Voting rights advocates aren’t making any claims about the personal character or capabilities of minority voters. They’re using social science findings to show that as an objective fact, minorities are simply much more likely than whites to be affected by the restrictions at issue.

In the Texas case, the law’s challengers offered reams of uncontested data showing that minorities lack ID at a much higher rate than whites. And in North Carolina, they presented compelling evidence—again, not disputed by the other side—that minorities take advantage of same-day registration at a higher rate than whites do.

There are many reasons the burden of getting an ID, or registering to vote in advance, is higher for minorities than for whites.
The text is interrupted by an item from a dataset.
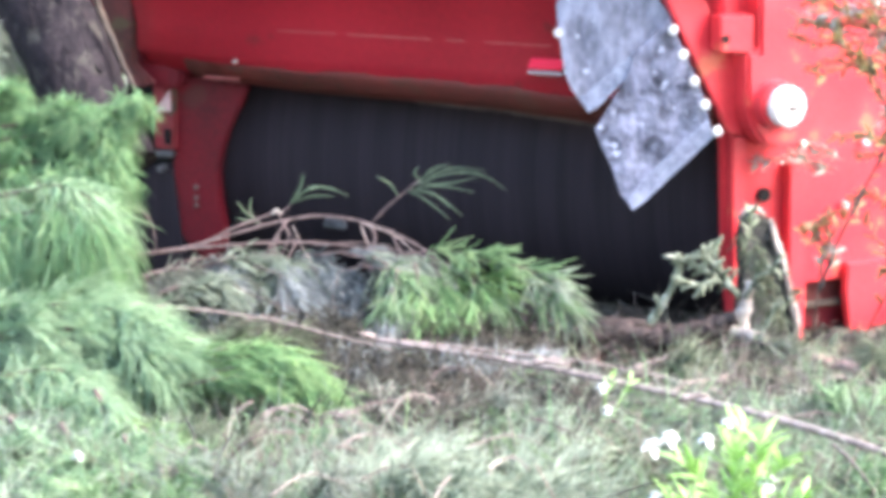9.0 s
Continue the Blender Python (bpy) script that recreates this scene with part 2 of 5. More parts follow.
def add_tube(bm, line, r0, r1, sides=6, rough=0.0, rng=None):
    """A tapering limb along a line of places, added to bm."""
    rings = []
    for i, p in enumerate(line):
        t = Vector(line[min(i + 1, len(line) - 1)] - line[max(i - 1, 0)]).normalized()
        u = t.orthogonal().normalized() if i == 0 else (last - t * last.dot(t)).normalized()
        last = u
        v = t.cross(u)
        r = r0 + (r1 - r0) * i / (len(line) - 1)
        ring = []
        for k in range(sides):
            a = 2 * math.pi * k / sides
            q = r * (1 + (rng.uniform(-rough, rough) if rough else 0))
            ring.append(bm.verts.new(Vector(p) + (u * math.cos(a) + v * math.sin(a)) * q))
        rings.append(ring)
    for a, b in zip(rings, rings[1:]):
        for k in range(sides):
            f = bm.faces.new((a[k], a[(k + 1) % sides], b[(k + 1) % sides], b[k]))
            f.smooth = True
    bm.faces.new(rings[0][::-1])
    bm.faces.new(rings[-1])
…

It’s a statistical fact that minorities are less wealthy than whites. That means that on average, they have less discretionary time to get an ID or register to vote, and that the costs of obtaining an ID—which in fact are significant, even when the state offers "free" IDs—fall more heavily on them. In the Texas case, a parade of demographers, transportation experts, economic consultants, and others offered social science data to make this point.

And yes, since they’re statistically both poorer and less-educated than whites, minorities are likely to be less “sophisticated” in navigating the political process—a process that requires time and engagement.

In essence, voting rights advocates think about voting restrictions on a system-wide level. It’s not a question of the individual competence, or lack thereof, of individual voters, or even of groups of voters. What matters is how the laws are likely to play out in the aggregate.

To be sure, there’s still the legal question of whether the burdens are so great as to be illegal. But, given the evidence, it’s hard to dispute that those burdens aren’t felt equally across the racial spectrum.

Of course, the idea that it’s those looking to expand opportunities for minorities who are actually guilty of racial bias isn’t limited to the voting rights sphere. After all, it was the Chief Justice of the U.S. Supreme Court, John Roberts, who wrote in 2007, striking down a Seattle school desegregation plan: "The way to stop discrimination on the basis of race is to stop discriminating on the basis of race."